• Stored data
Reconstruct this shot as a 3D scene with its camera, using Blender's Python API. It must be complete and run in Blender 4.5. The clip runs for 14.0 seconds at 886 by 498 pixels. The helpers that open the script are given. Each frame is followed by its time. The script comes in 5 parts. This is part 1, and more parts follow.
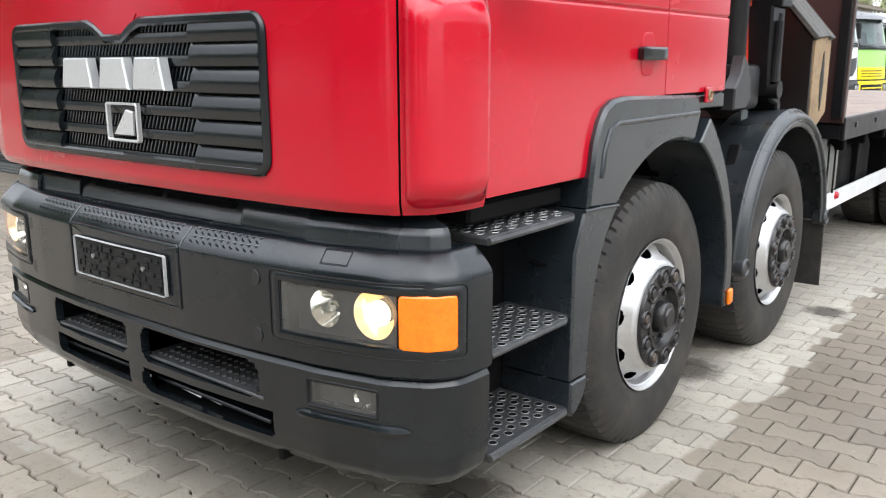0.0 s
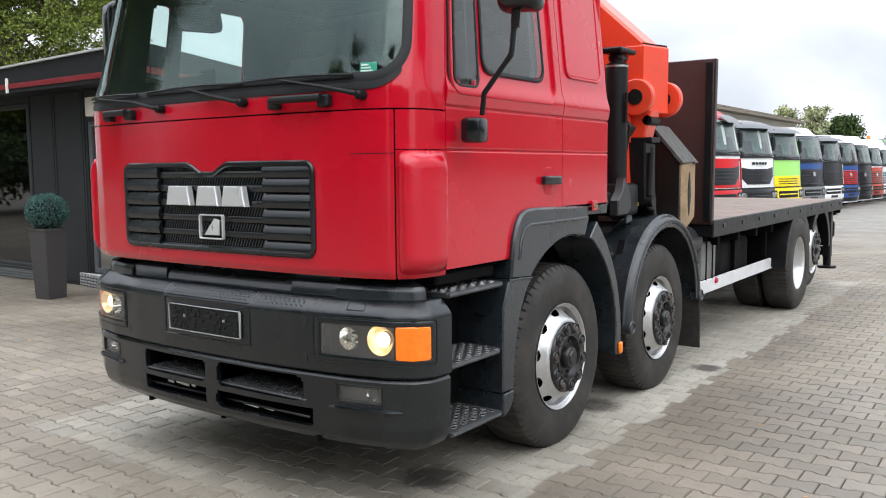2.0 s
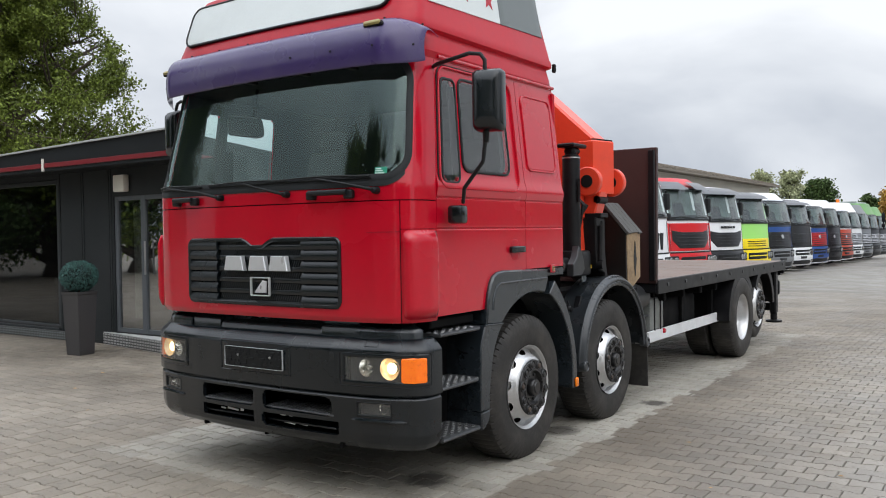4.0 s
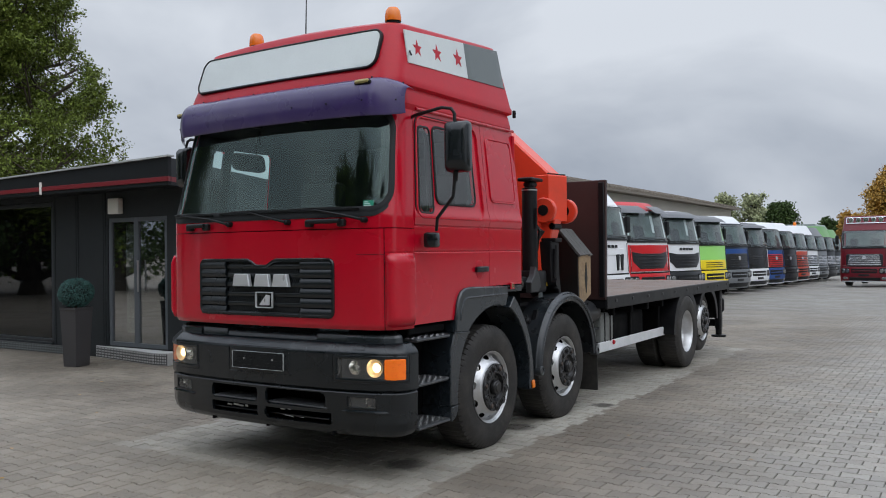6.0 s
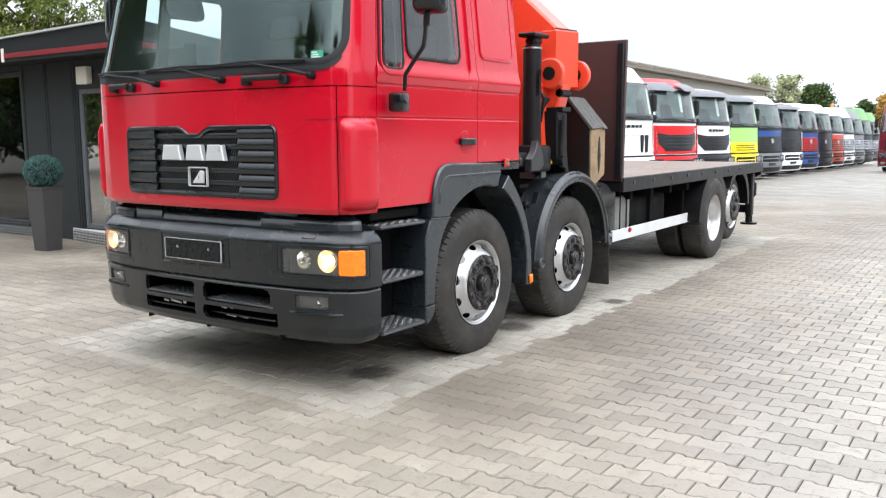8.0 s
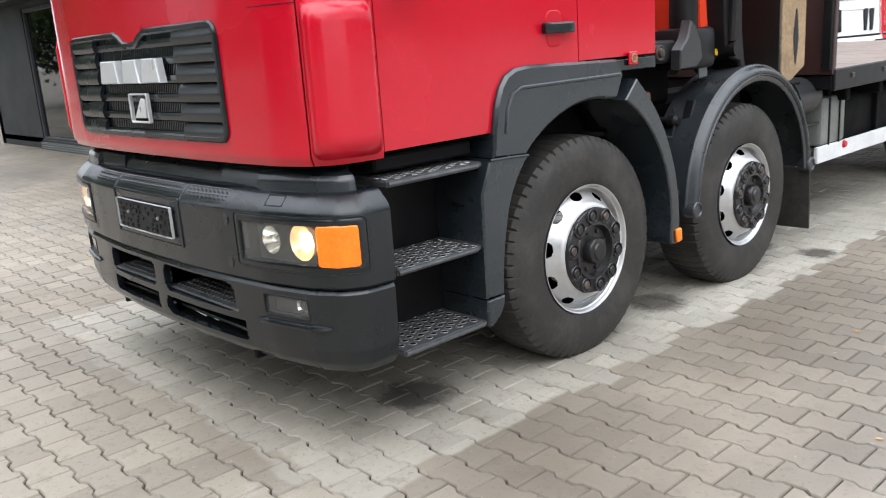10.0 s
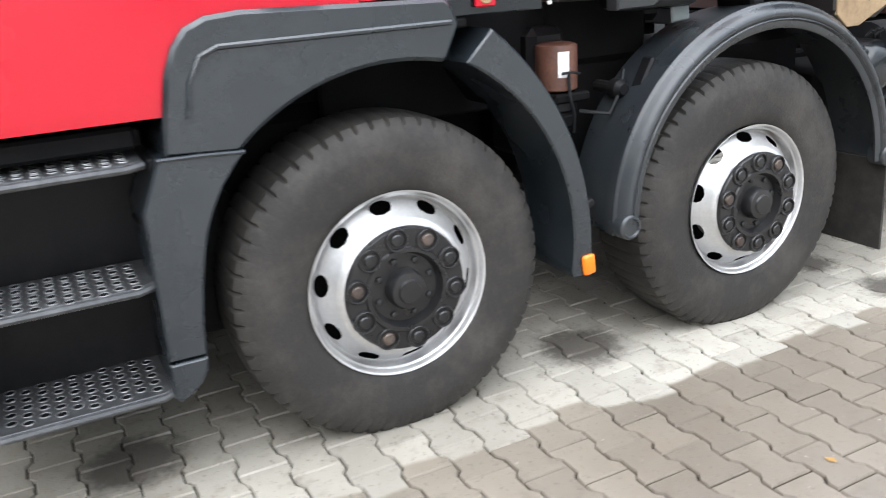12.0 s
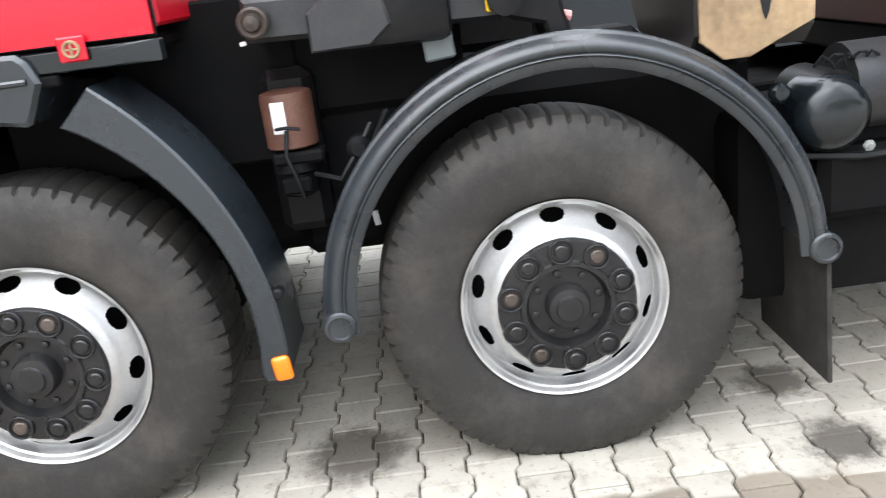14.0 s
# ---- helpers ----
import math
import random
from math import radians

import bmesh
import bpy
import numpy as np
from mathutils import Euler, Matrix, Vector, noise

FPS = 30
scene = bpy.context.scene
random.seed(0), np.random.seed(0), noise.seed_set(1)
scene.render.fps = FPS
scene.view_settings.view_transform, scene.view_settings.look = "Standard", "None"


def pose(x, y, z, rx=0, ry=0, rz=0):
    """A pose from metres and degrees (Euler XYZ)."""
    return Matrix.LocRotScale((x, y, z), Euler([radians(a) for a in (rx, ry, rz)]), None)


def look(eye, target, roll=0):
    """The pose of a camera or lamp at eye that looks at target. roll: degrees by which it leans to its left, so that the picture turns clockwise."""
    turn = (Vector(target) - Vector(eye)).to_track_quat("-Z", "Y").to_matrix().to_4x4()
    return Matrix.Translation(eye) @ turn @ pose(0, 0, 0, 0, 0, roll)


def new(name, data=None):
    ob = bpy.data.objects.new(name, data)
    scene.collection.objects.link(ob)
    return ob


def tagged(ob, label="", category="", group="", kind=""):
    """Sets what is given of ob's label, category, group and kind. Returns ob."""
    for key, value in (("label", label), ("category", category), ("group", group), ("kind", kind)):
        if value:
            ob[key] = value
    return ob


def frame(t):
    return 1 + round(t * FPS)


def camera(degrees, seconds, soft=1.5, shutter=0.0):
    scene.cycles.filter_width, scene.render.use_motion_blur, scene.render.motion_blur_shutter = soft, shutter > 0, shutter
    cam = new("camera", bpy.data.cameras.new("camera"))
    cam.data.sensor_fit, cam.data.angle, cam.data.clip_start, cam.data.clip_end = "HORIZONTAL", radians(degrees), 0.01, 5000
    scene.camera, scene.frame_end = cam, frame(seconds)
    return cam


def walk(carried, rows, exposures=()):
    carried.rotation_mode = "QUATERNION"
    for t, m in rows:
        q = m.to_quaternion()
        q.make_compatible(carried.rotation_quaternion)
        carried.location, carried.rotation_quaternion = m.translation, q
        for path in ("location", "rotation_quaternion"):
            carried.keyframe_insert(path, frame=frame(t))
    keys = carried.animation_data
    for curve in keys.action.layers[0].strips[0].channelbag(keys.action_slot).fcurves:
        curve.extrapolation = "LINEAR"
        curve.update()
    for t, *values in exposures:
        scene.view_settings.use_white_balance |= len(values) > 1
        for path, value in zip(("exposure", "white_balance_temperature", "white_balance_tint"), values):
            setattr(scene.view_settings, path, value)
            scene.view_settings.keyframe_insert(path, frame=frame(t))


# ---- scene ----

• Task to carry out
Your task is to reproduce exactly the lines beginning at the line containing "import bmesh" and ending at the line containing "return Matrix.LocRotScale((x, y, z), Euler([radians(a)", inclusive.

• Solution
import bmesh
import bpy
import numpy as np
from mathutils import Euler, Matrix, Vector, noise

FPS = 30
scene = bpy.context.scene
random.seed(0), np.random.seed(0), noise.seed_set(1)
scene.render.fps = FPS
scene.view_settings.view_transform, scene.view_settings.look = "Standard", "None"


def pose(x, y, z, rx=0, ry=0, rz=0):
    """A pose from metres and degrees (Euler XYZ)."""
    return Matrix.LocRotScale((x, y, z), Euler([radians(a) for a in (rx, ry, rz)]), None)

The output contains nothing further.